23.04.2008 | Trunkenheitsfahrt
Feststellungen zur vorsätzlichen Trunkenheitsfahrt
Zum erforderlichen Umfang der Feststellungen bei einer vorsätzlichen Trunkenheitsfahrt (OLG Hamm 22.11.07, 3 Ss 484/07, Abruf-Nr. 081002). |
Sachverhalt und Entscheidungsgründe
Das LG hat den Angeklagten wegen einer vorsätzlichen Trunkenheitsfahrt nach § 316 StGB verurteilt. Seine Revision hatte Erfolg.

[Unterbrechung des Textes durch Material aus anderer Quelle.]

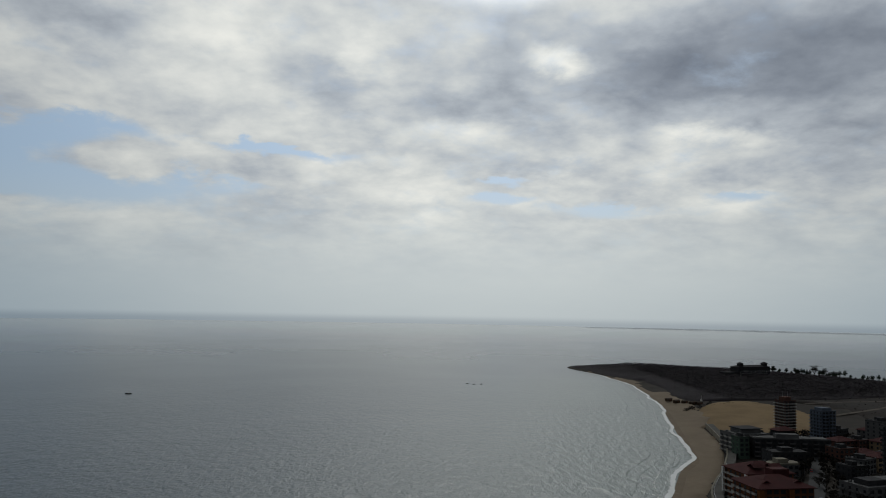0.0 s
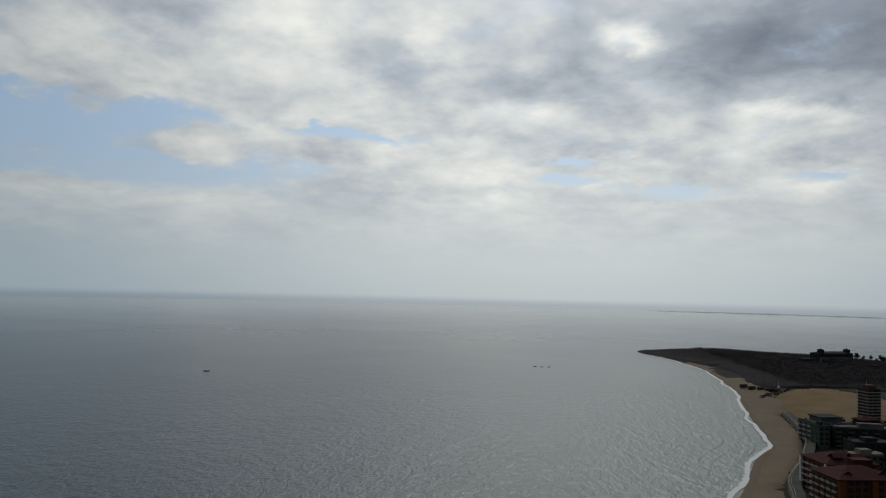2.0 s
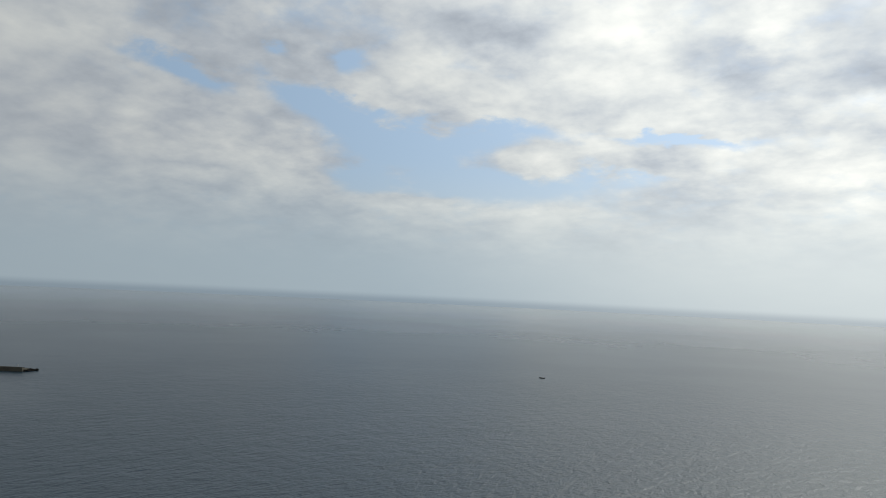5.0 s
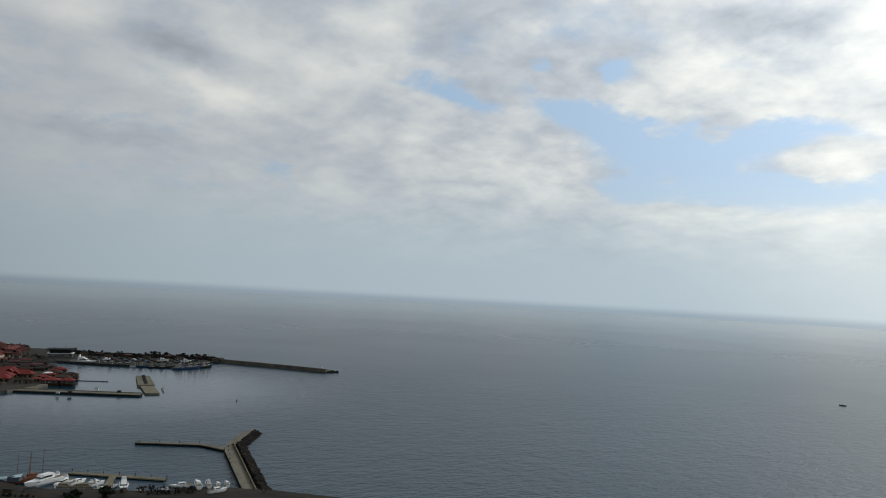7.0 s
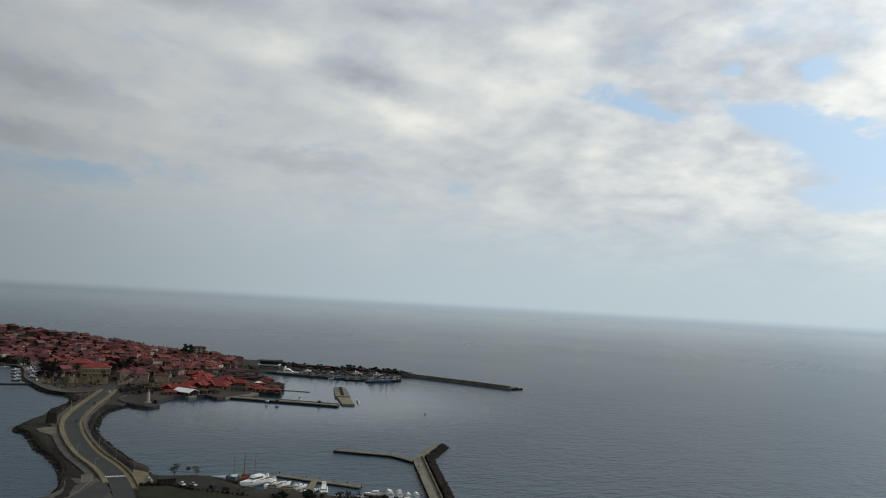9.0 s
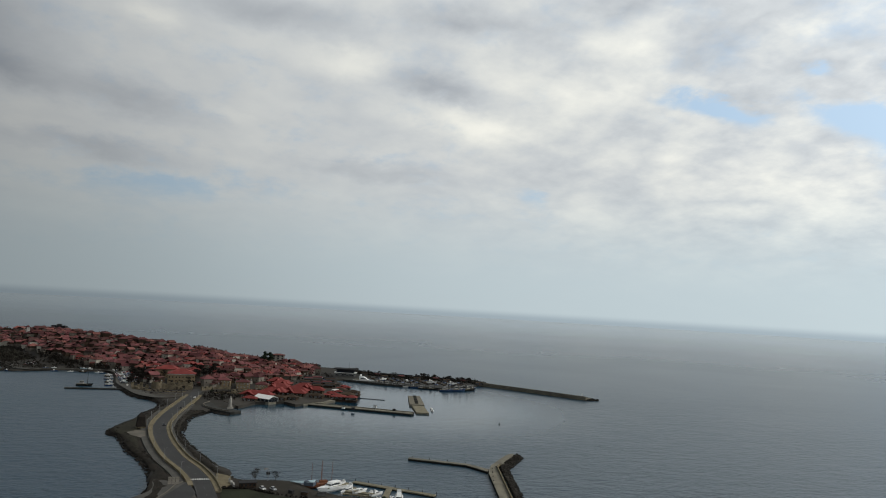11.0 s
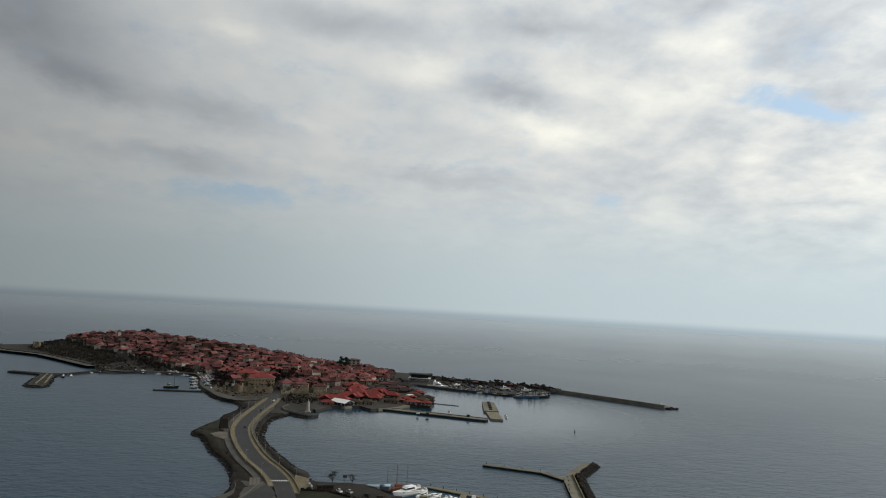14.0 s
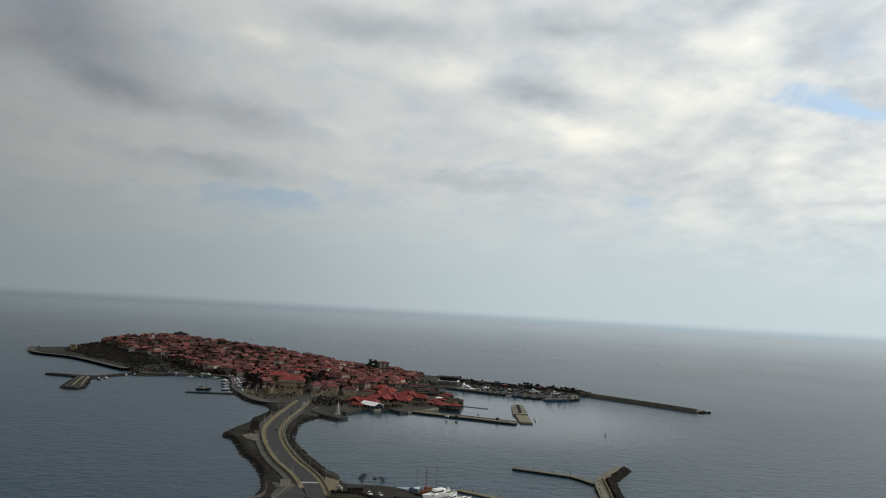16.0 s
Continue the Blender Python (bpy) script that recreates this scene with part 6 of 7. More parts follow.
# ferries and fishing boats along the quay
fer = motor_yacht(26, "white and red passenger ferry moored at the quay")
fer.matrix_basis = pose(-872, 199, 0, 0, 0, 58)
part("stripe", boxed(17, 7.9, 0.2, 2.0), M_REDPAINT, fer, "red band along the hull").matrix_basis = pose(-4, 0, 0)
fleet = ((-861, 214, 14, 50, M_NAVY), (-848, 224, 15, 58, M_HULL), (-838, 238, 13, 60, M_NAVY), (-829, 250, 14, 62, M_NAVY), (-816, 268, 13, 70, M_TYRE), (-810, 286, 17, 92, M_NAVY),
         (-812, 304, 16, 100, M_NAVY), (-822, 320, 15, 130, M_NAVY), (-856, 219, 11, 55, M_WHITE), (-820, 258, 12, 65, M_TYRE),
         (-806, 296, 18, 96, M_NAVY), (-814, 313, 17, 112, M_TYRE), (-843, 231, 12, 58, M_TYRE), (-833, 244, 13, 60, M_WHITE), (-803, 280, 15, 84, M_NAVY))
for x, y, L, t, m in fleet:
    b = fishing_boat(L, "fishing boat with dark hull and white wheelhouse at the quay" if m is not M_HULL else "white fishing boat moored at the quay", m, 2 if L > 15 else 1)
    b.matrix_basis = pose(x + 2, y - 1, 0, 0, 0, t)
for x, y, L, t in ((-860, 280, 13, 65), (-872, 252, 9, 20), (-850, 303, 12, 75), (-886, 226, 10, 110)):
    b = motor_yacht(L, "white cruiser laid up on the quay for winter", L > 11)
    b.matrix_basis = pose(x, y, 2.55, 0, 0, t)
for i in range(22):
    f = float(rng.uniform(0, 1))
    x, y = -985 + 100 * f + float(rng.uniform(-5, 5)), 205 + 135 * f + float(rng.uniform(-8, 4))
    s = float(rng.uniform(0.6, 1.0))
    copy_thing(bushy, pose(x, y, 2.3 - 2.4 * s, 0, 0, i * 47) @ Matrix.Scale(s, 4))

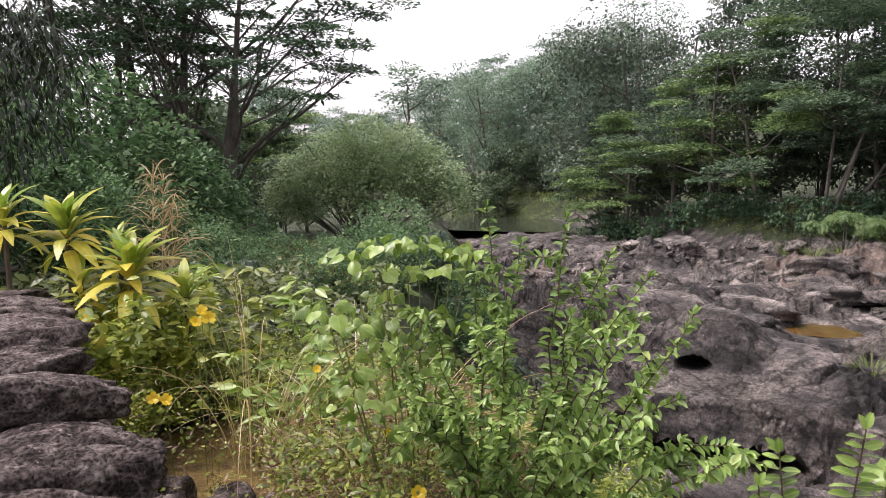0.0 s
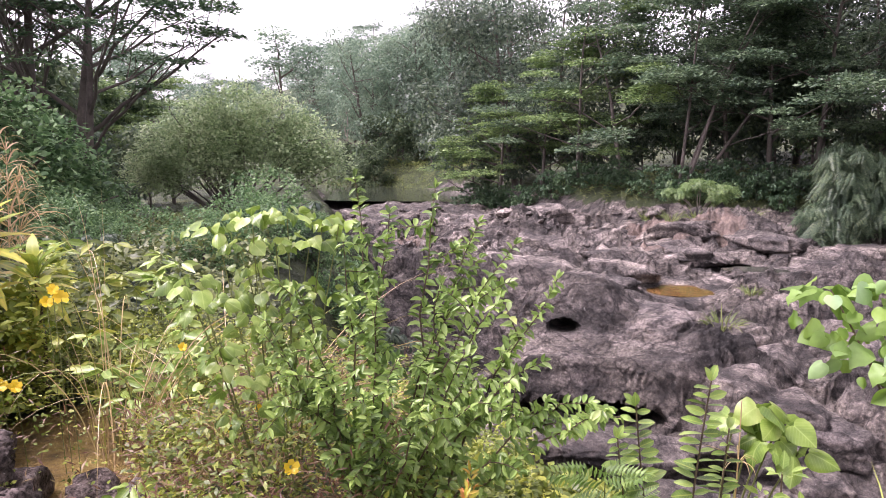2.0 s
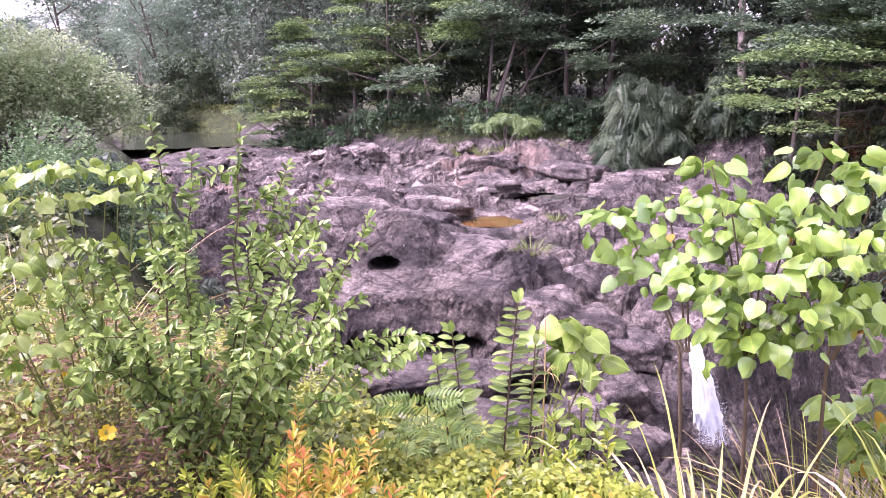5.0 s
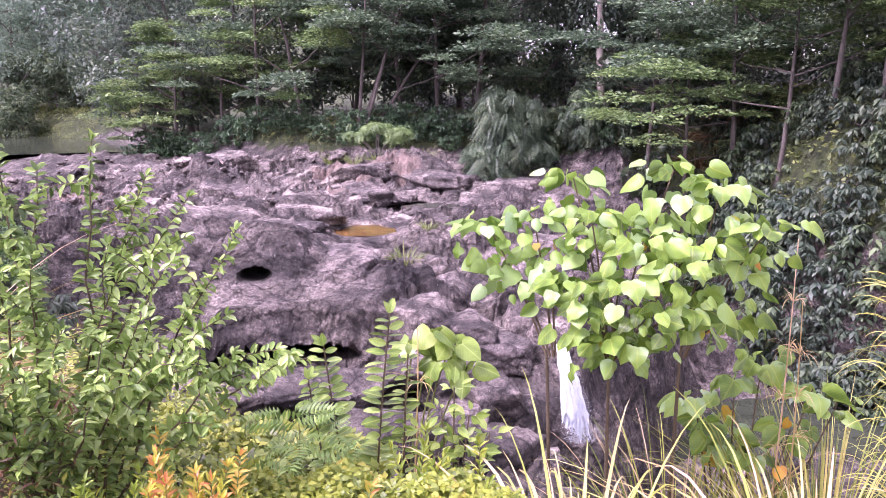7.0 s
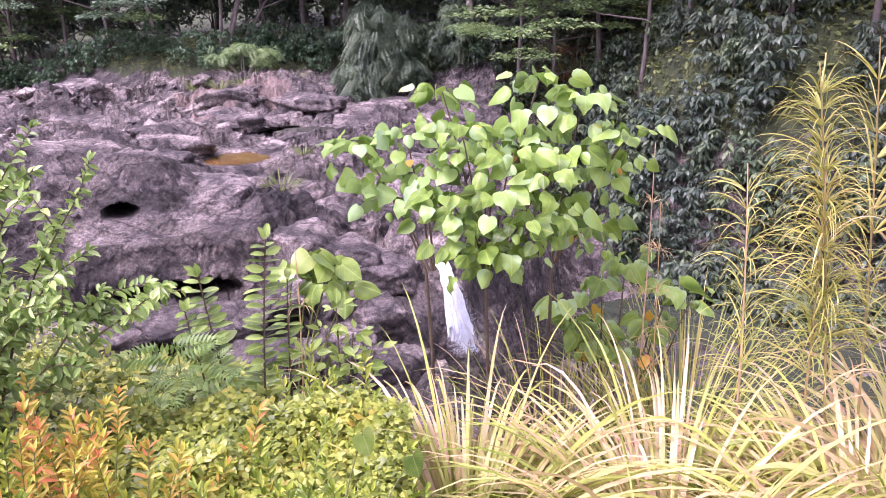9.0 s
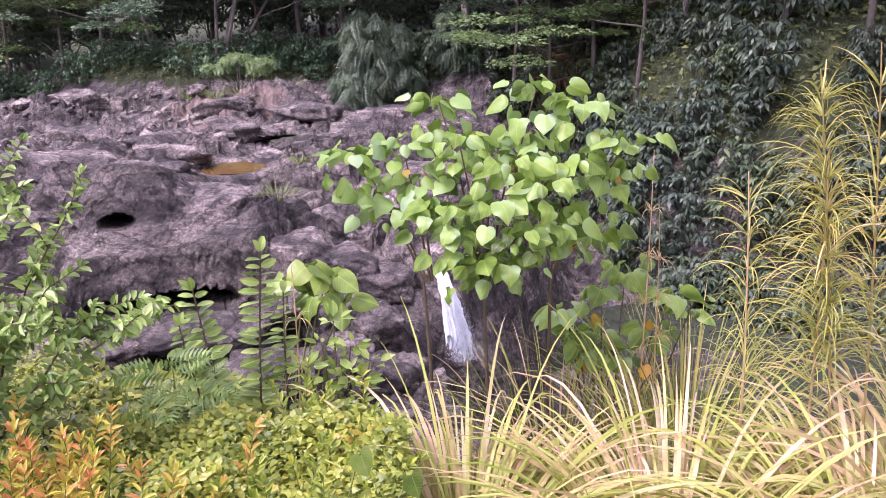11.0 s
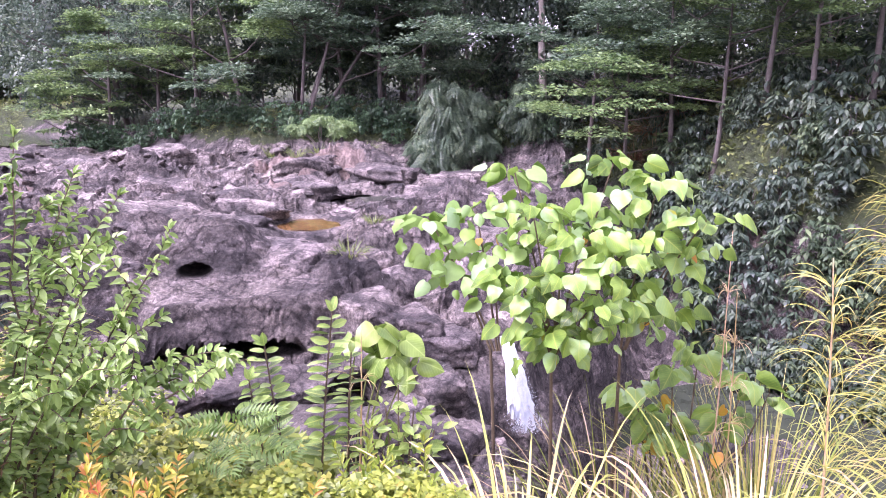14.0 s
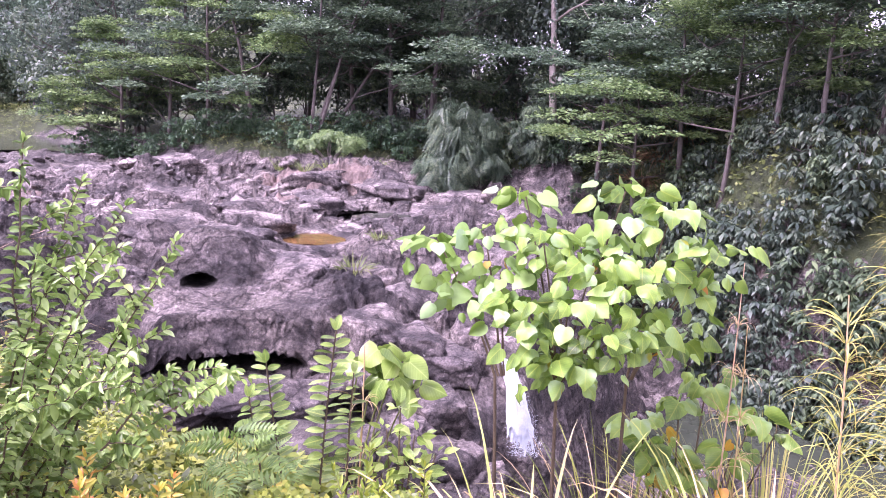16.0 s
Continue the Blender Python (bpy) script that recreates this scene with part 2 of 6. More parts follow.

Die Feststellungen sind lückenhaft, sie tragen die Verurteilung wegen vorsätzlicher Tat nicht. Es fehlen Feststellungen zu Umständen, die begründen, warum der Angeklagte seine Fahruntüchtigkeit gekannt bzw. für möglich gehalten haben soll. Die hohe Blutalkoholkonzentration (BAK) allein mag zwar ein Indiz sein. Es besteht jedoch kein Erfahrungssatz, dass bei hohen BAK-Werten von vorsätzlichem Handeln ausgegangen werden kann. Gerade ein hochgradig alkoholisierter Mensch kann sich für besonders fahrtüchtig halten. Neben der BAK wären Feststellungen erforderlich gewesen, unter welchen Umständen der Angeklagte welche Arten von Alkohol in welchen Mengen zu sich genommen hat (Feststellungen zum Trinkverlauf) und wie er sich während und nach der Tat verhalten hat. So hätten Ausfallerscheinungen vor oder während der Fahrt Indizien für Vorsatz sein können. Weitere Indizien können die Alkoholgewöhnung, der Zusammenhang des Trinkverhaltens mit dem Fahrtantritt, Intelligenz und verbleibende Selbstkritik sein. Auch die Warnwirkung einer vorhergehenden Verurteilung wegen § 316 StGB kann bei der Vorsatzprüfung berücksichtigt werden.
Praxishinweis
In der Praxis wird der Vorsatz bei einer Trunkenheitsfahrt häufig allein mit einer hohen BAK begründet. Das wird von den OLG immer wieder gerügt und führt zur Aufhebung des tatrichterlichen Urteils (vgl. z.B. die Rspr.-Nachweise bei Fischer, StGB, 55. Aufl., § 316 Rn. 9a, zuletzt auch OLG Hamm NZV 05, 161 m.w.N.; LG Potsdam BA 04, 540). Wir haben über die damit zusammenhängenden Fragen in VA 01, 34 berichtet.